Yes that is true.  O- does not contain any Rhesus anitbodies which means that it does not matter if the receiver is Rh+ or Rh-.  Also, the O blood type does not cause any rejection reactions with any blood type.  So O- is indeed the universal donor.  

Let's see how this posting goes

Blood typing -
everything said sounds pretty good - a little added info

On the surface of cells are proteins that stick out of the membrane.  If these proteins are large enough to initiate an immune response, they are commonly called antigens.  Antibodies are quartenary proteins that have a region that can attach to specific antigens.  Note:  these antibodies are specific to the antigen in most cases.

On human RBCs there are lots (LOTS) of antigens, A and B are two types (protein markers).  Therefore, a person with type A blood has the A antigen, B has the B antigen, AB has both and O is the absence of those two markers.

On to the whole donor part - - -
lets see if I can make a chart

type                 antigen                    antibodies               donate to                    receive from
A                          A                          against B                A & AB                             A & O
B                          B                          against A                B & AB                             B & O
AB                      A & B                         ----                      AB                                  AB,A,B,O
O                         ----                          A&B                      A,B,AB,O                         O

Hopefully the little chart kind of stays together - on a small scale transfusion - O is an universal donor and AB is the universal receiver.  If I would give type A blood to a type B person, the A antibodies they have would stick to the A antigens on the transfused blood and clot it.  O type doesn't have the A & B antigens for antibodies to stick to, so they can "universally" donate.  AB type doesn't have any A or B antibodies, so they can "universally" receive.

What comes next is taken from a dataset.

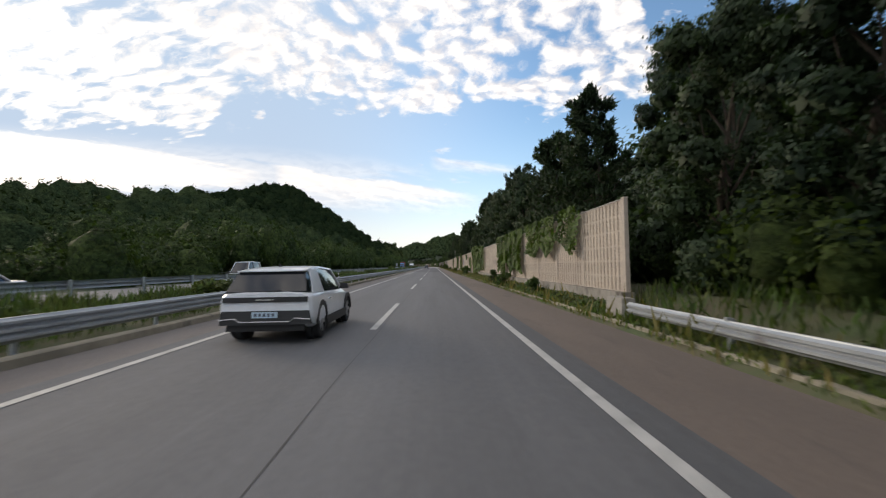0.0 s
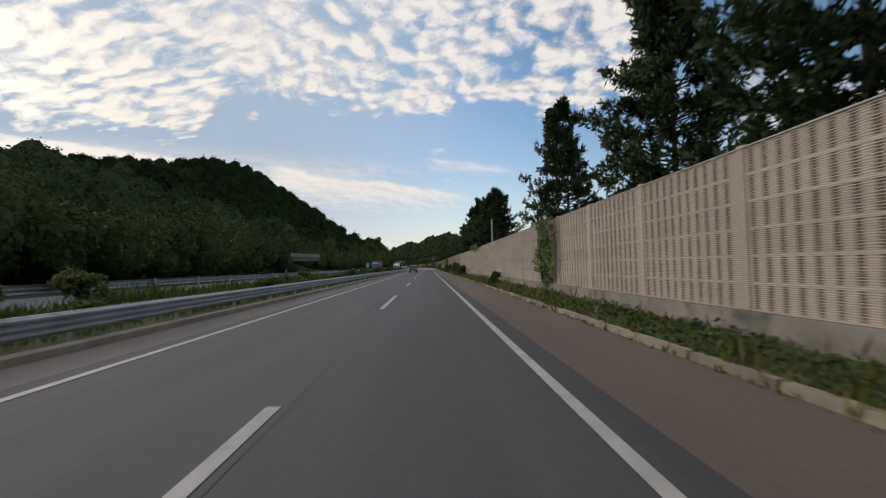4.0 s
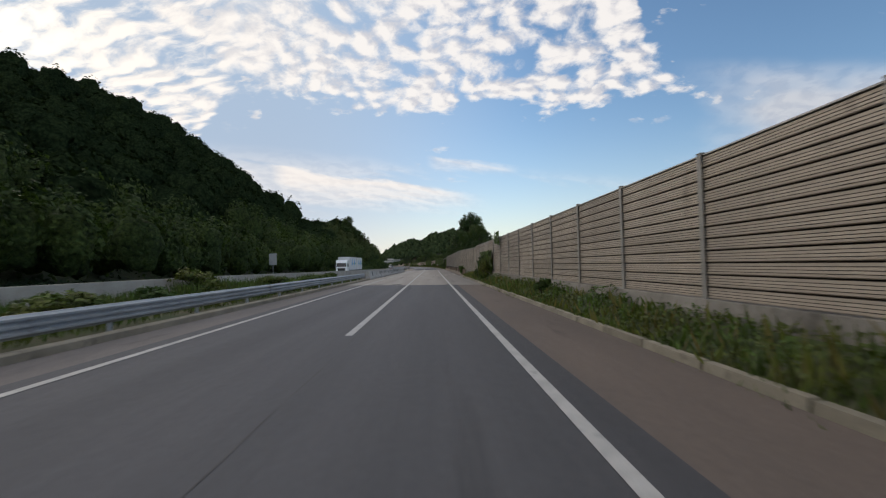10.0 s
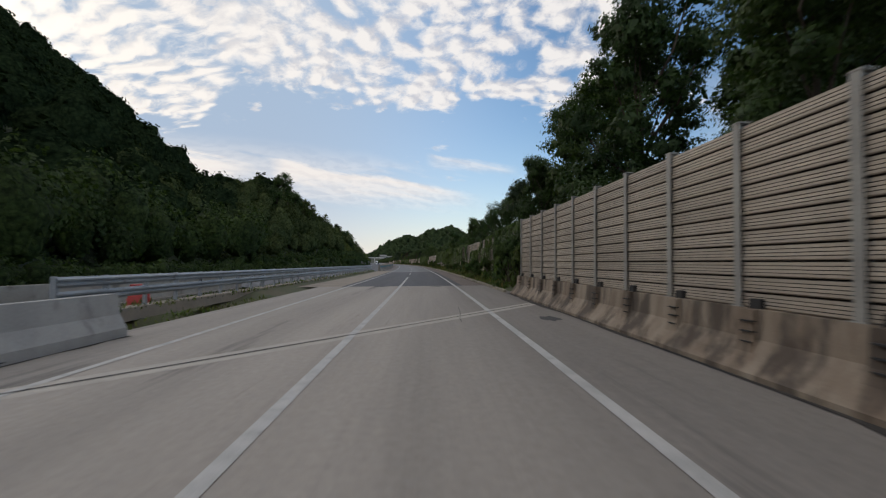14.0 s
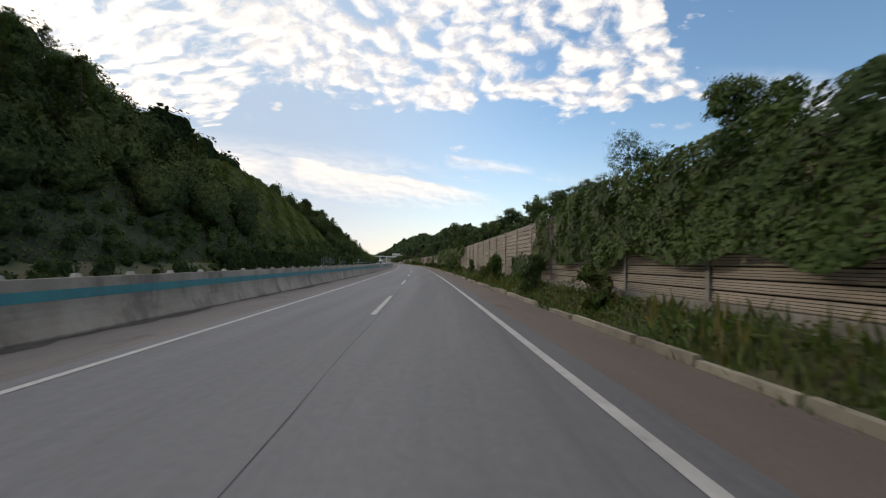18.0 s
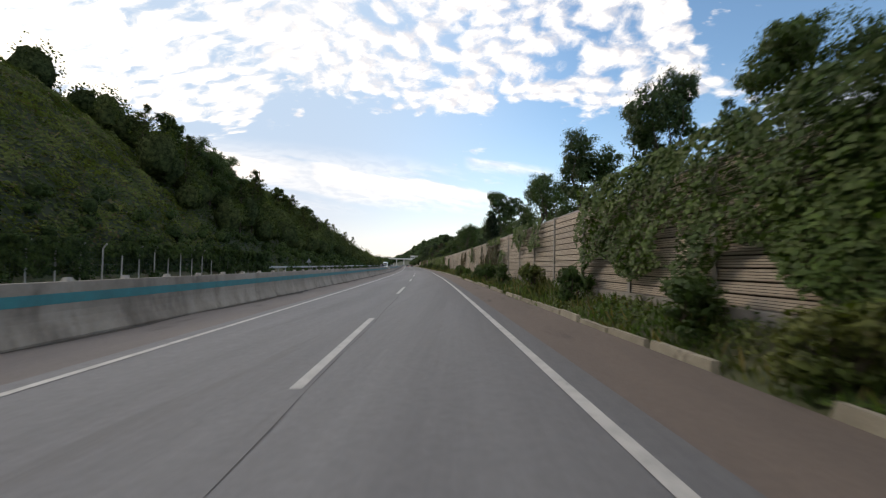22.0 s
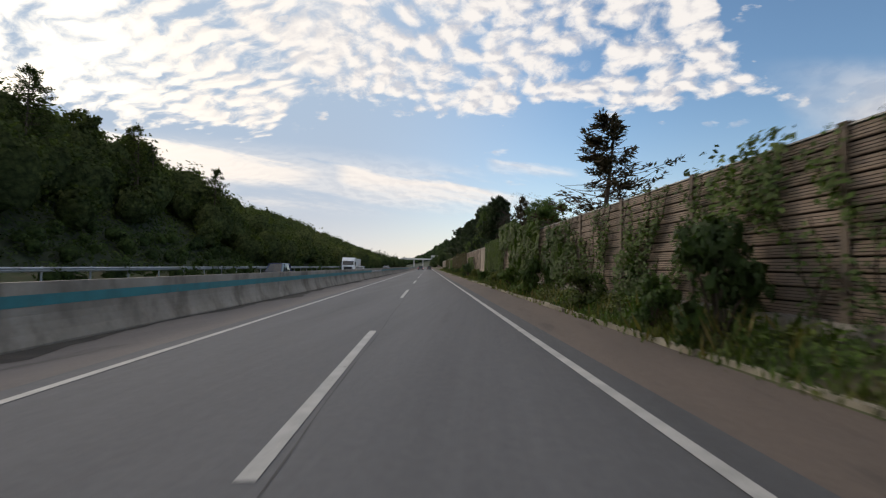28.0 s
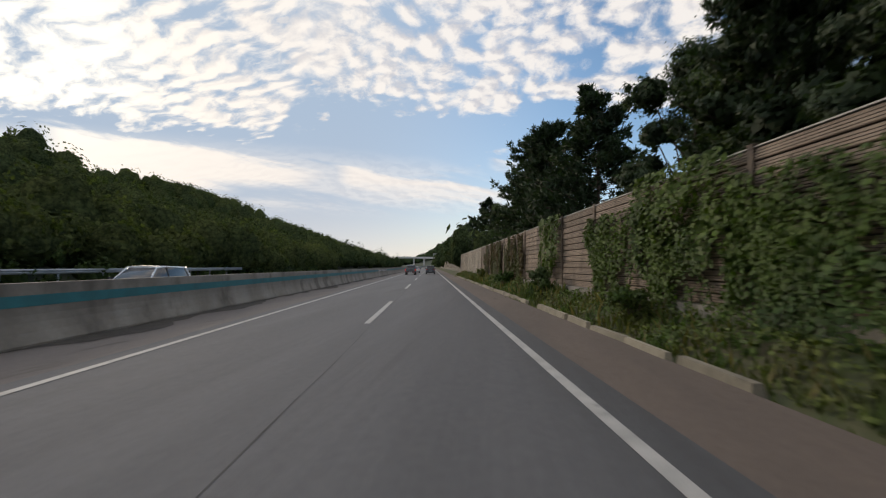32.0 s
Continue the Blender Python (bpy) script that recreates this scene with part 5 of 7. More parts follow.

don't worry O, in the US - types O and A are the most common

Now to the rhesus factor  - named after the rhesus monkey - found on their blood
If one is + they have the rhesus antigen on their blood and no antibodies
type rH -  has no antigen & ***** at first no antibodies ***** I'll come back to that.

so type rH + can receive from type rH + or rH -
type rH - can receive from rH - ****special part***** they can receive a small transfusion from a rH + person once
only once - once that rH- person is exposed to the rH+ antigen they start developing antibodies against it - it usually takes about 10-14 days.  The next time they are exposed to rH+ antigen, their body will mount an immune response immediately, clotting the blood.

Where this comes to play?  When a rH - mother is preg w/rH + child.  The first time, there's no problem.  But, at birth the blood of the baby is mixed with that of the mothers.  Whamo - next time she is exposed to the rH+ antigen she will mount an immune response.  If this happens when she is preg with a rH + fetus, her body will send antibodies across the placenta and abort the fetus.  We now have a drug that hospitals give mothers after the first birth that stops this from happening.

In this response, I use "universally" with "" because in large transfusions, more markers besides the A, B and rH are used to type blood.  That's why managing a blood bank can be difficult.  My hats off to them.

I hope this makes sense - after reading the quality of answers on this site, I wanted to answer this completely.